PreSales is the Sauce: Finding Winning Product-Market Fit

Sam Wortman Avatar photo

Like the pursuits of happiness, good beer, and a great slice of pizza, these days every company wants to find winning product-market fit. 

Companies are willing to go to incredible lengths to find victorious product visions that are the outcome of having a real-time pulse on customer needs without relying on tribal knowledge, gut feelings, or biased market research. 

It’s paramount that companies get credible product feedback and iterate it at a lightning-fast pace to meet today’s consumer demands. 

 But that’s hard and requires rethinking conventional sales behavior, systems, and the flow of information. 

The new world dynamics are driven by self-service trials, freemium models, and test drives that let customers investigate products well before the point of purchase. The outcome is highly educated buyers who want highly technical sales professionals, and they expect nothing but excellence throughout the entire customer journey. 

Wondering what department and individuals to task with finding winning product-market fit? 

I suggest PreSales. 

I’ll tell you why. 

How and where a company collects product feedback is critical to the success of the solution. Half-baked market research in the forms of gift cards (bribes) promised after surveys and gut feelings derived from staring at a Kanban Board for hours, doesn’t cut it and boobytraps you from the start. 

The best market research is conducted in real-time through virtual or physical interactions with customers that garner information about the industry, products, and competition. 

Therefore, you need someone who’s in the thick of it, giving demos of the product and working with individual contributors and leaders on a daily basis. 

That’s PreSales. 

They are at the intersection of where people, technology, process, and data collection meet to understand customer needs. 

PreSales, unlike any other department in a company, interacts with customers across the entire buyer journey, from evaluation to expansion, which gives them unparalleled exposure to authentic and sometimes hard-hitting customer feedback. 

They are also ideally positioned to see where the market is at and going within the next 12-36 months by working with customers who have not purchased a product yet but are plotting their future strategies. 

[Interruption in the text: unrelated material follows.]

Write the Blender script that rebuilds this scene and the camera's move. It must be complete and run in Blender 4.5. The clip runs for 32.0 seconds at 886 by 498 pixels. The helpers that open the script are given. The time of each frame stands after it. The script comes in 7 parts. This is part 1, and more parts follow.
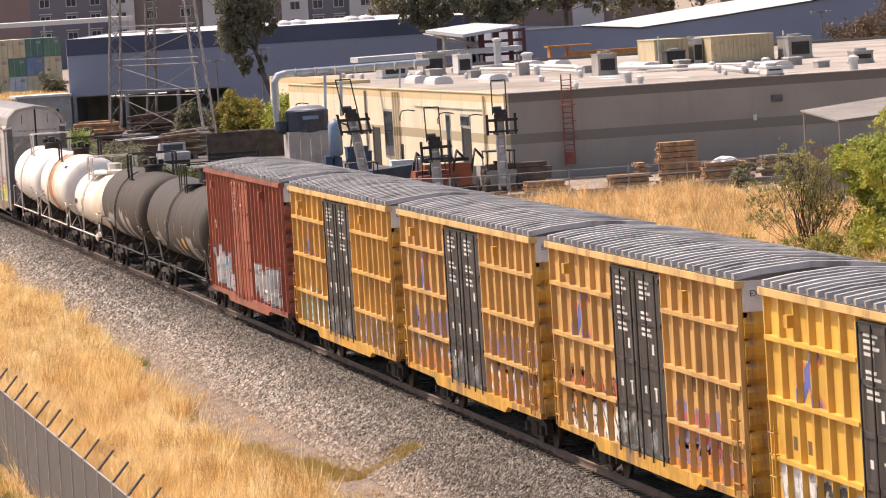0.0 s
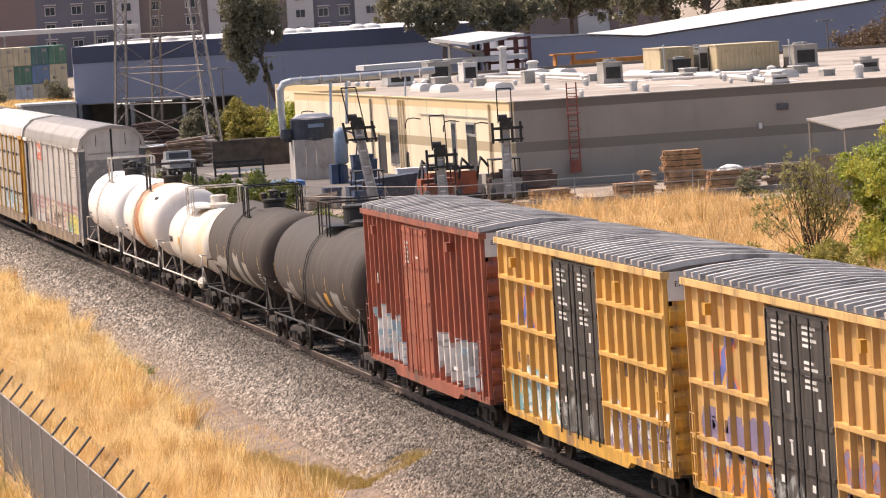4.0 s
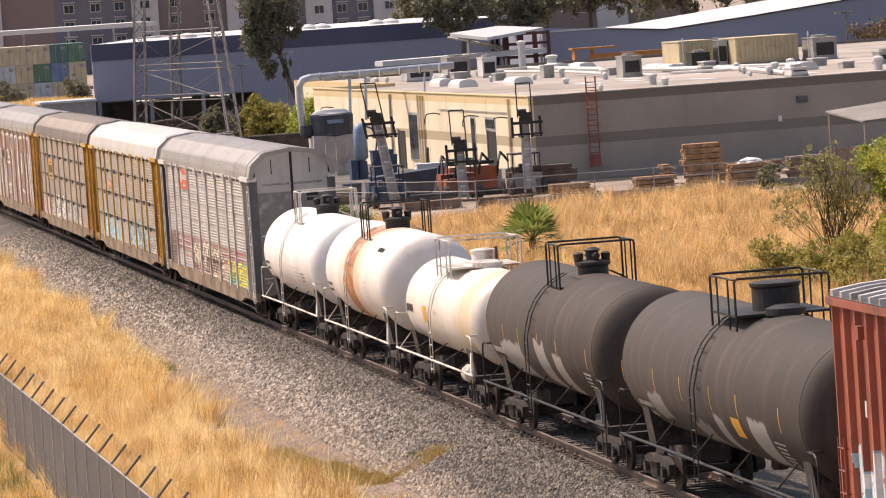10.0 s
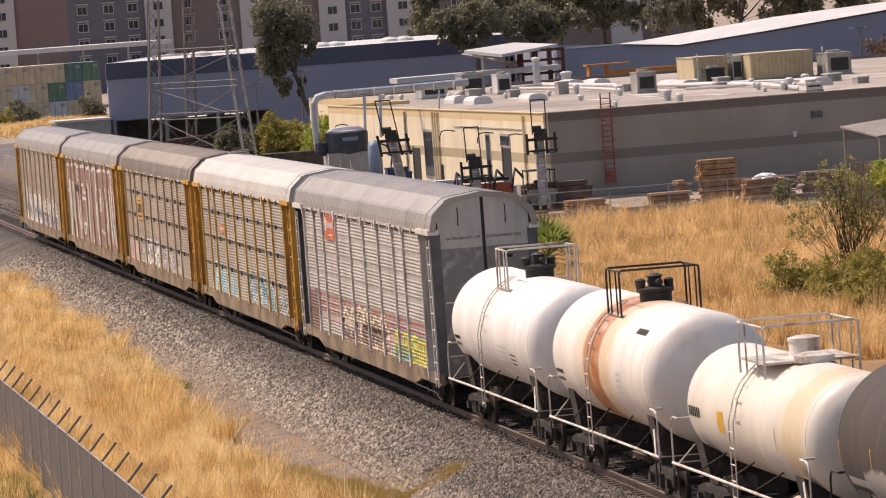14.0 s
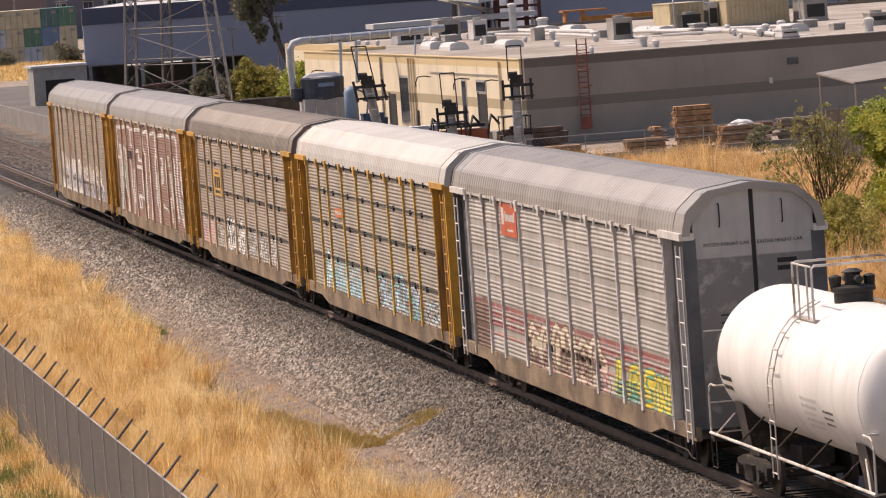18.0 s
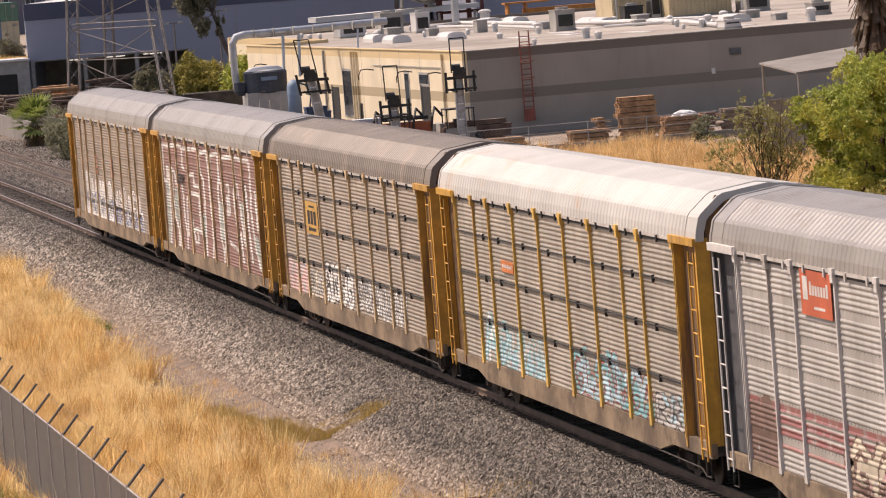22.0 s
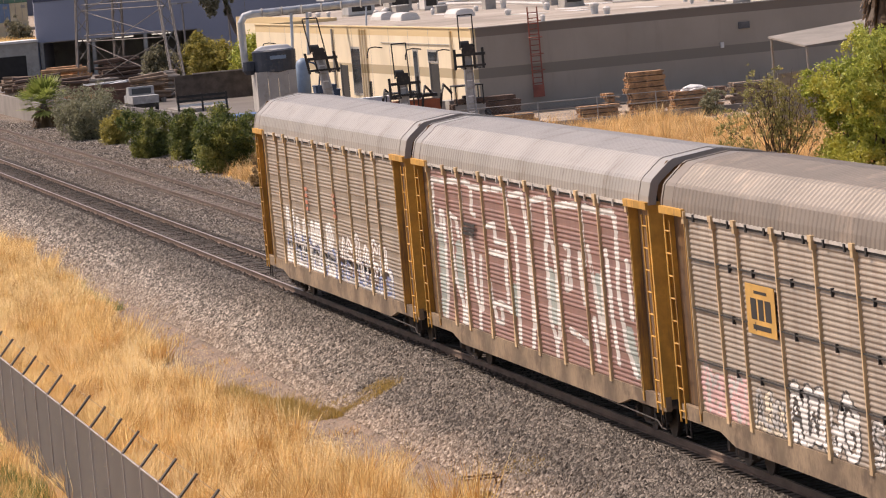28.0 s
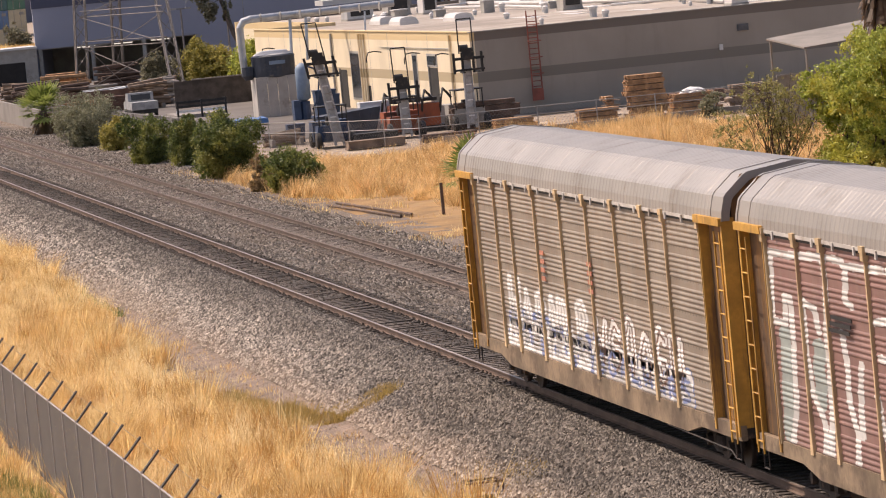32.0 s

And because of the close proximity to the product, PreSales can answer critical questions that inform product-market fit such as: Why have prospects not purchased the product yet or perhaps never will? What will make customers stay? What are the technical gaps and how severe are they? How much money are customers willing to spend on the solution?

Basically, PreSales is a treasure trove of product and market insights.

Let’s look at a few examples of companies whose PreSales departments have helped them find winning product-fit. 

The rapid explosion of product-led growth has resulted in modern fast growth software companies like Snowflake, Twilo, and Autodesk fortifying their PreSales departments to help identify product and opportunity gaps as well as areas of potential growth. 

All three of these organizations have successfully identified product-market fit—in large part—because PreSales has been able to influence the rapid iteration of their products to meet customers’ needs in the field. By pitching and giving demos, listening to customers’ concerns, delivering practical feedback to engineers, and then pitching again, these PreSales professionals are highly responsive to customers and plugged into the market. 

It’s clear when companies use PreSales to capture reliable product feedback, they can help product teams prioritize and build game-changing features at light speed that ultimately result in achieving the elusive product-market fit. 

If companies want to succeed in this software-driven world, PreSales professionals’ knowledge of product feedback needs to be cultivated to help product teams build and customers expand their use cases. It is now crucial for PreSales departments to own the entire process of connecting products to customer needs in the field. 

I like to think of it like this—every smart company wants to be like that pizza place or brewery you can’t go without. And to make the best slice in the neighborhood—to find your winning product-market fit—you need PreSales whipping it up in the kitchen.